The message of Occupy, which has resonated with so many people around the world in 2011 and provoked solidarity protests even here in Australia, is that there is something fundamentally wrong with a society based on the corporate greed of the 1 percent; that society should be run in the interests of the majority – the 99 percent.

Occupy has also shown how quickly things can change in the volatile political times we are living through. Before this year there had been no seriously organised response to the crisis in the US, even as people had their homes foreclosed and already meagre public budgets were slashed. Then in Wisconsin, workers occupied the Capitol building to protest the budget slashing and union busting of Governor Walker. Now the year is closing with Occupy protests having spread to hundreds of US cities and university campuses.

The Occupy Wall Street movement began in September, with 500 people making a stand in Zuccotti Park. They reached out to New York’s unions and got solidarity in the form of a march involving tens of thousands of workers. Initial police repression of OWS, far from smashing the movement, provoked tens of solidarity marches and occupations throughout America and across the world. And it exposed the gross hypocrisy of a US establishment that condemned the violence and repression of the Arab regimes, while raining tear gas and rubber bullets on Occupy protesters.

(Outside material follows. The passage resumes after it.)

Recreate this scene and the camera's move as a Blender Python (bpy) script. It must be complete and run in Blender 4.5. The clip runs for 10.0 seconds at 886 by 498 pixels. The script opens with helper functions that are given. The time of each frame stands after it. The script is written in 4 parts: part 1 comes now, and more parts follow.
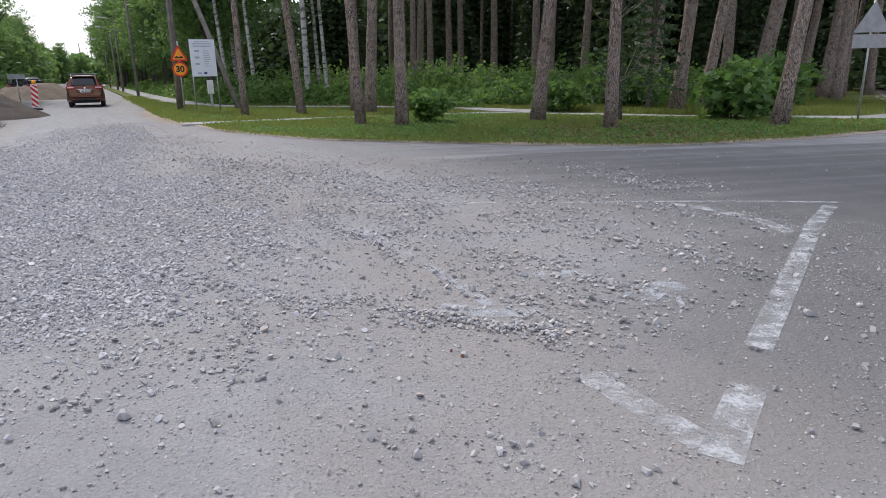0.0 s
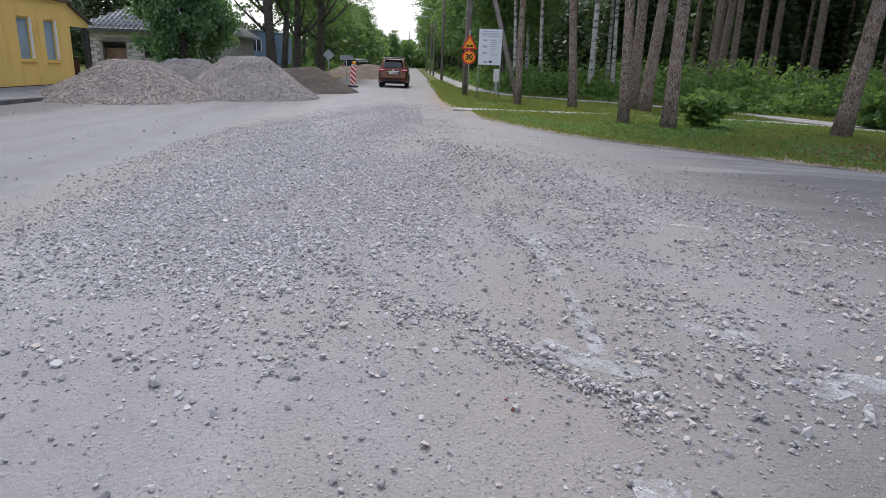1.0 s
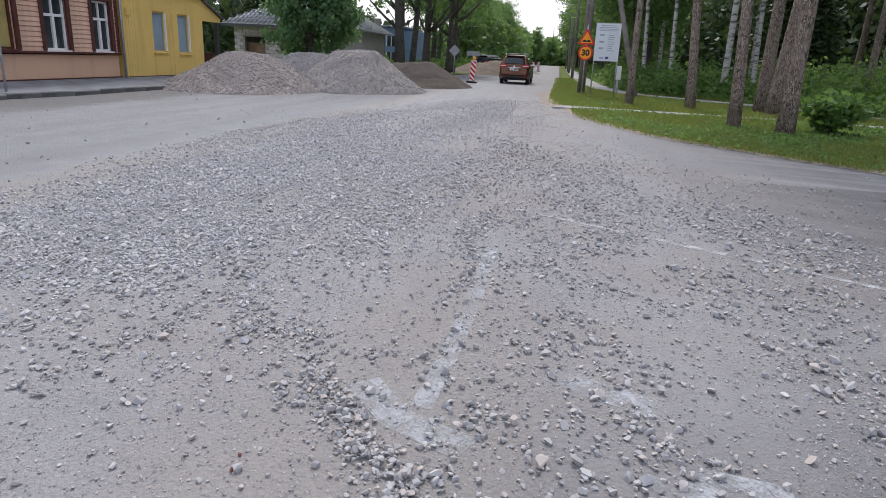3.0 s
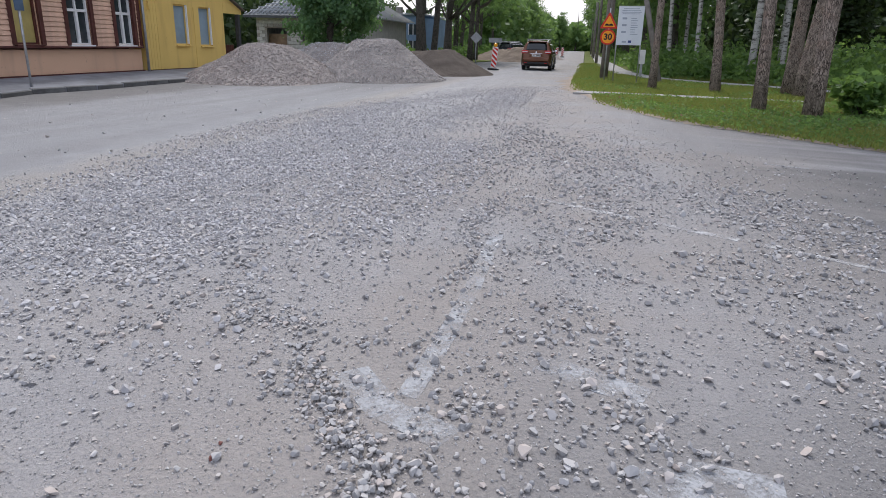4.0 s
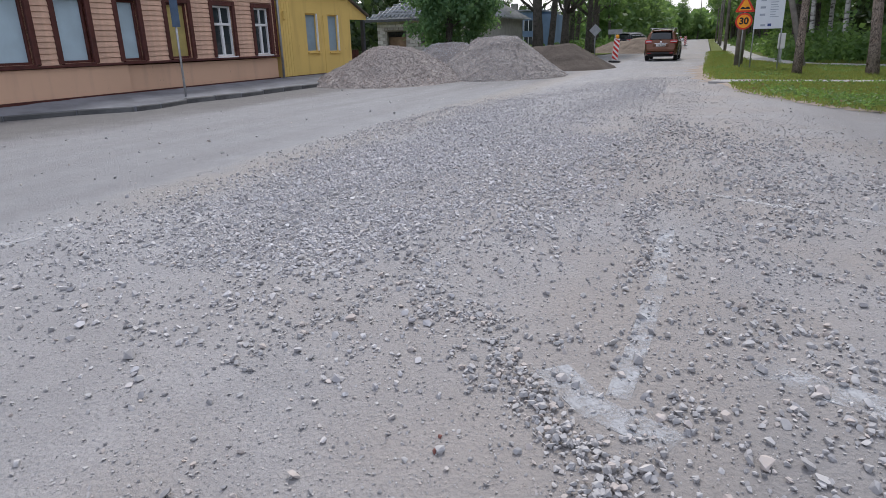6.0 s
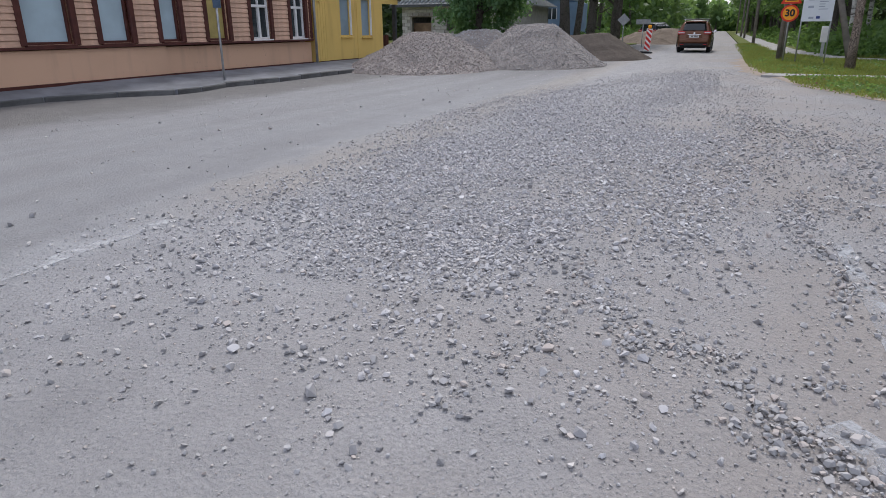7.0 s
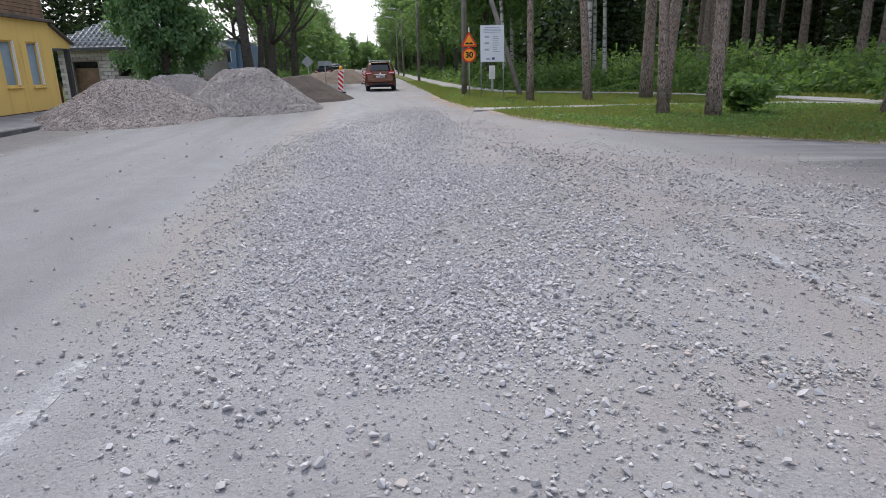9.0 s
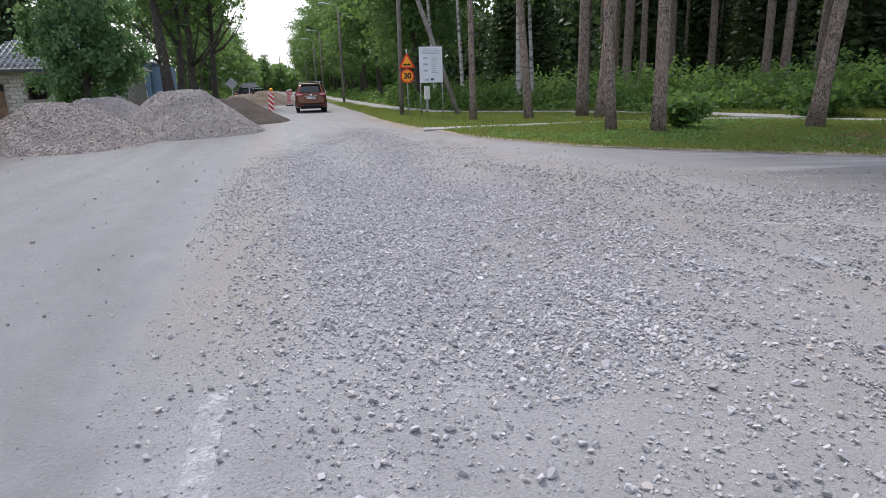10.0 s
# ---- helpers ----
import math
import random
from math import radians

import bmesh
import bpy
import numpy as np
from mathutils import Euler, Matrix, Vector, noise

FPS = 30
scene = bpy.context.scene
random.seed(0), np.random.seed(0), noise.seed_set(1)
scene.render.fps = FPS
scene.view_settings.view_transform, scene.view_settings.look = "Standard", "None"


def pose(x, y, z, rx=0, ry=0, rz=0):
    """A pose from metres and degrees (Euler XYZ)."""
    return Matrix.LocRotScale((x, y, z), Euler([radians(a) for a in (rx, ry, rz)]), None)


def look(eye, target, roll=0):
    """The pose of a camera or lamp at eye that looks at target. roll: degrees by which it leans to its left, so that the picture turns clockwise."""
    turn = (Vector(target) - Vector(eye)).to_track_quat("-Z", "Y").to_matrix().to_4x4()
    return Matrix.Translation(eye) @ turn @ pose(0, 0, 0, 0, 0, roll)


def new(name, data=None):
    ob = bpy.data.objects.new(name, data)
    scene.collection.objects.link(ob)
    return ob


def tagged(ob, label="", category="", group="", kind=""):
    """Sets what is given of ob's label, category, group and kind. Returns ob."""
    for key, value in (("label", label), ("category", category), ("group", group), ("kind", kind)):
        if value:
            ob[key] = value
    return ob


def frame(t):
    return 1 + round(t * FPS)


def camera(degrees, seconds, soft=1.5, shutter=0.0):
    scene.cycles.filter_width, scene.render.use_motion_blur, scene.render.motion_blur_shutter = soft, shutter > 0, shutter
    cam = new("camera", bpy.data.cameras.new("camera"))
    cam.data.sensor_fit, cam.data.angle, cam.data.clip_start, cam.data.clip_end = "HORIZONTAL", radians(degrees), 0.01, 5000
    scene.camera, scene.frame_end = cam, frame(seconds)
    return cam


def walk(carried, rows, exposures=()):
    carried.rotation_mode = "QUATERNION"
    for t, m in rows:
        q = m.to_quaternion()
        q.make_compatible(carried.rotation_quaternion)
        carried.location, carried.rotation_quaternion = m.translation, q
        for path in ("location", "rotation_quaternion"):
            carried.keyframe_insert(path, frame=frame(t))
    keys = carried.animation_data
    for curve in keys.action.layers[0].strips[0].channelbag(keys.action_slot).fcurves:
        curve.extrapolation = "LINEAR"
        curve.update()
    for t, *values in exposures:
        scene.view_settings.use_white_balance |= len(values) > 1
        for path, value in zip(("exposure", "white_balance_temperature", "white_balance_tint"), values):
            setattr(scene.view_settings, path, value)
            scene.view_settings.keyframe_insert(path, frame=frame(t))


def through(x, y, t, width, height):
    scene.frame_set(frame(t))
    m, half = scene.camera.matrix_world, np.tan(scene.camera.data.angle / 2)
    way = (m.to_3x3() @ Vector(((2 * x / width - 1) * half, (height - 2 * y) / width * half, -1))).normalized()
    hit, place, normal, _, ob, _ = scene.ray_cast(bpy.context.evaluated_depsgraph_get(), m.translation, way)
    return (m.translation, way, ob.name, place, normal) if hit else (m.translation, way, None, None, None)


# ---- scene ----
cam = camera(69.4, 10.0, 0.65)
PATH = [
    (0, (0.557, 0.427, 1.455), (0.265, 2.334, 0.929), -0.9),
    (0.5, (0.941, 0.869, 1.45), (0.189, 2.643, 0.912), 1.4),
    (1, (1.292, 1.265, 1.452), (0.226, 2.865, 0.9), 2.1),
    (1.5, (1.566, 1.675, 1.455), (0.351, 3.163, 0.9), 2.3),
    (2, (1.861, 2.061, 1.43), (0.516, 3.431, 0.87), 3.0),
    (2.5, (1.993, 2.447, 1.416), (0.633, 3.796, 0.839), 3.1),
    (2.7, (2.009, 2.575, 1.42), (0.643, 3.92, 0.848), 2.9),
    (3.8, (2.104, 2.88, 1.408), (0.685, 4.151, 0.799), 2.0),
    (4, (2.116, 2.875, 1.404), (0.693, 4.14, 0.793), 1.5),
    (4.5, (2.124, 2.879, 1.408), (0.699, 4.138, 0.788), 0.3),
    (5, (2.115, 2.886, 1.413), (0.687, 4.14, 0.79), -0.5),
    (5.5, (2.054, 2.847, 1.389), (0.575, 4.038, 0.761), -0.7),
    (6, (1.83, 2.593, 1.366), (0.204, 3.581, 0.75), -1.5),
    (6.2, (1.692, 2.447, 1.382), (0.046, 3.395, 0.755), -1.8),
    (7.3, (0.64, 1.918, 1.361), (-0.949, 2.927, 0.685), 1.2),
    (7.5, (0.474, 1.801, 1.397), (-1.018, 2.955, 0.734), 2.3),
    (8, (0.074, 1.536, 1.443), (-1.172, 2.973, 0.823), 2.4),
    (8.5, (-0.404, 1.266, 1.455), (-1.469, 2.854, 0.869), 0.8),
    (9, (-0.874, 0.949, 1.487), (-1.857, 2.6, 0.932), -1.4),
    (9.5, (-1.433, 0.681, 1.494), (-2.332, 2.388, 0.966), -2.2),
    (10, (-1.913, 0.381, 1.496), (-2.675, 2.161, 0.994), -1.7),
]
walk(cam, [(t, look(eye, target, roll)) for t, eye, target, roll in PATH],
     [(0, 0.66), (5.0, 0.66), (6.2, 0.60), (7.4, 0.52), (8.2, 0.64), (9.0, 0.70), (10.0, 0.76)])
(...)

The response of the police to Occupy has been a reminder that, even in the West, the ruling class will not hesitate to fall back on violence to back up their heinous system.

A year of rebellion and revolution

The lessons from the past year of struggle are invaluable: If we struggle, maybe we can win; revolution and resistance is the way to win social reform; change is not a question of finding “better” leaders to represent us; we need fundamental social change everywhere, because everywhere we face a system ruled by the 1 percent who benefit from war and oppression, who make workers pay for the crisis of their system, subjecting us to unemployment, and allowing us no say over our world; only those who would benefit from a better society have an interest in fighting for it; and winning that better world is up to us, the working class!

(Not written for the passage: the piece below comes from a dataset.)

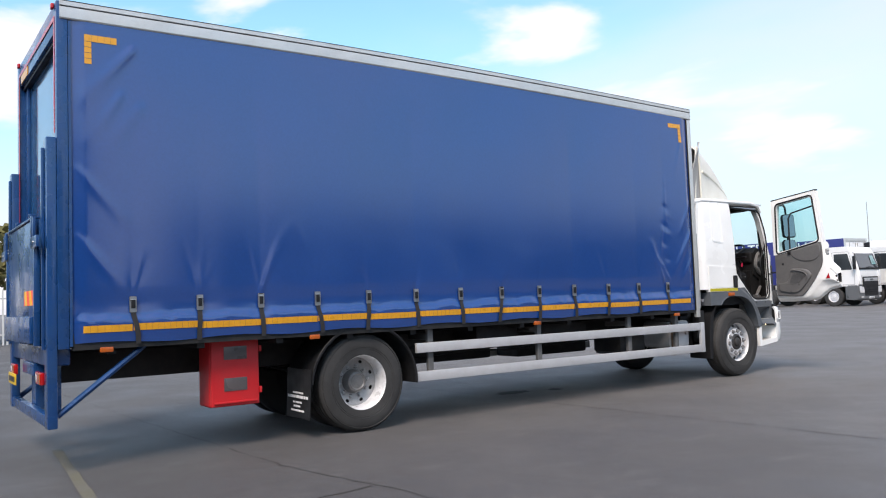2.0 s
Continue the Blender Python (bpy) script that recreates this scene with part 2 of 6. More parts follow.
TAIL_GLOW = mat("tail_lamp_lit", (0.6, 0.02, 0.02), 0.3, vary=0.0, emit=(1.0, 0.03, 0.03), emit_strength=0.8)
BOARD = mat("floor_timber", (0.05, 0.04, 0.03), 0.8, vary=0.2)
PLATE_Y = mat("plate_yellow", (0.62, 0.40, 0.02), 0.4, vary=0.05)


def asphalt():
    m = bpy.data.materials.new("worn_yard_concrete")
    m.use_nodes = True
    n, l = m.node_tree.nodes, m.node_tree.links
    b = n["Principled BSDF"]
    pos = n.new("ShaderNodeTexCoord")

    def noise_at(scale, detail, rough=0.55, stretch=(1, 1, 1)):
        mp = n.new("ShaderNodeMapping")
        mp.inputs["Scale"].default_value = stretch
        l.new(pos.outputs["Object"], mp.inputs["Vector"])
        t = n.new("ShaderNodeTexNoise")
        t.inputs["Scale"].default_value, t.inputs["Detail"].default_value, t.inputs["Roughness"].default_value = scale, detail, rough
        l.new(mp.outputs["Vector"], t.inputs["Vector"])
        return t.outputs["Fac"]

    def mapped(sock, lo, hi, to0, to1):
        r = n.new("ShaderNodeMapRange")
        for k, v in zip(("From Min", "From Max", "To Min", "To Max"), (lo, hi, to0, to1)):
            r.inputs[k].default_value = v
        l.new(sock, r.inputs["Value"])
        return r.outputs["Result"]

    def over(base, sock, colour):
        x = n.new("ShaderNodeMixRGB")
        x.inputs["Color2"].default_value = (*colour, 1)
        l.new(sock, x.inputs["Fac"])
        l.new(base, x.inputs["Color1"])
        return x.outputs["Color"]

    base = n.new("ShaderNodeRGB")
    base.outputs[0].default_value = (0.082, 0.074, 0.069, 1)
    c = over(base.outputs[0], mapped(noise_at(0.13, 5), 0.40, 0.66, 0, 0.75), (0.082, 0.077, 0.073))
    c = over(c, mapped(noise_at(0.55, 6, 0.6, (1, 0.45, 1)), 0.52, 0.74, 0, 0.6), (0.115, 0.107, 0.101))
    c = over(c, mapped(noise_at(2.4, 7, 0.65), 0.56, 0.72, 0, 0.45), (0.085, 0.082, 0.080))
    c = over(c, mapped(noise_at(1.1, 3, 0.5, (0.4, 1.3, 1)), 0.66, 0.74, 0, 0.55), (0.060, 0.058, 0.056))
    c = over(c, mapped(noise_at(6, 7, 0.75), 0.50, 0.64, 0, 0.65), (0.062, 0.059, 0.056))
    c = over(c, mapped(noise_at(18, 5, 0.7, (1, 0.6, 1)), 0.53, 0.66, 0, 0.6), (0.135, 0.127, 0.119))
    c = over(c, mapped(noise_at(70, 3, 0.6), 0.45, 0.75, 0, 0.42), (0.15, 0.14, 0.132))
    c = over(c, mapped(noise_at(160, 2, 0.6), 0.55, 0.75, 0, 0.45), (0.07, 0.07, 0.07))
    # darker towards the south and paler towards the north, with a noisy edge
    sp = n.new("ShaderNodeSeparateXYZ")
    l.new(pos.outputs["Object"], sp.inputs["Vector"])
    ad = n.new("ShaderNodeMath")
    ad.operation = "MULTIPLY_ADD"
    ad.inputs[1].default_value = 14.0
    l.new(noise_at(0.35, 5, 0.6), ad.inputs[0])
    l.new(sp.outputs["Y"], ad.inputs[2])
    c = over(c, mapped(ad.outputs["Value"], 6.0, 16.0, 0.82, 0.0), (0.034, 0.032, 0.031))
    c = over(c, mapped(ad.outputs["Value"], 12.0, 20.0, 0.0, 0.45), (0.118, 0.111, 0.105))
    c = over(c, mapped(noise_at(1.7, 8, 0.72), 0.50, 0.68, 0, 0.55), (0.055, 0.053, 0.052))
    c = over(c, mapped(noise_at(4.5, 8, 0.75, (1, 0.3, 1)), 0.55, 0.70, 0, 0.5), (0.115, 0.107, 0.101))
    l.new(c, b.inputs["Base Color"])
    b.inputs["Sheen Weight"].default_value = 0.10
    b.inputs["Sheen Roughness"].default_value = 0.35
    b.inputs["Sheen Tint"].default_value = (0.75, 0.72, 0.72, 1)
    l.new(mapped(noise_at(0.8, 5), 0.35, 0.7, 0.74, 0.52), b.inputs["Roughness"])
    b.inputs["Specular IOR Level"].default_value = 0.6
    bp = n.new("ShaderNodeBump")
    bp.inputs["Strength"].default_value, bp.inputs["Distance"].default_value = 0.5, 0.010
    l.new(noise_at(95, 4, 0.65), bp.inputs["Height"])
    l.new(bp.outputs["Normal"], b.inputs["Normal"])
    return m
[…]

There is no question that the resistance and revolutions of the past 12 months have shaken the world’s rulers, changed the world political situation and enlivened masses of people to the possibility of change. But workers, even in Egypt, are only just beginning the kind of struggle that will be necessary to get rid of capitalism once and for all. If we are to have a world free of crisis and poverty, we must smash capitalism – the system which breeds and thrives on misery – and replace it with a society run by workers. We need a society in which decisions are made by the democratic will of the majority, and where human need – not profits or the market – determines what we produce.

Whether or not the resistance that has exploded in 2011 can ultimately triumph is a question of what politics will lead the workers’ struggles. Every struggle, big or small, brings competing ideas into play. The participants are confronted by political questions, questions of strategy – not only about how to beat the state repression that is the inevitable response of the ruling class to any movement that threatens their power, but of how and to what end can we change the world. How do we win? Should we fight for a fundamentally different system, or can the system just be reformed by electing less corrupt leaders, voting for a different party?

This year has highlighted the need for revolutionary organisations, large enough and with sufficient experience, to lead the struggles and convince workers that no amount of tinkering with the system will be enough.

The question of building such organisation is key in the Arab revolutions, but no less a question for those of us in the rest of the world who have been inspired by the past year of revolt, and whose hearts have been in Egypt and Syria and Greece, Spain and Wall Street because we share the hope that these struggles can win a better world.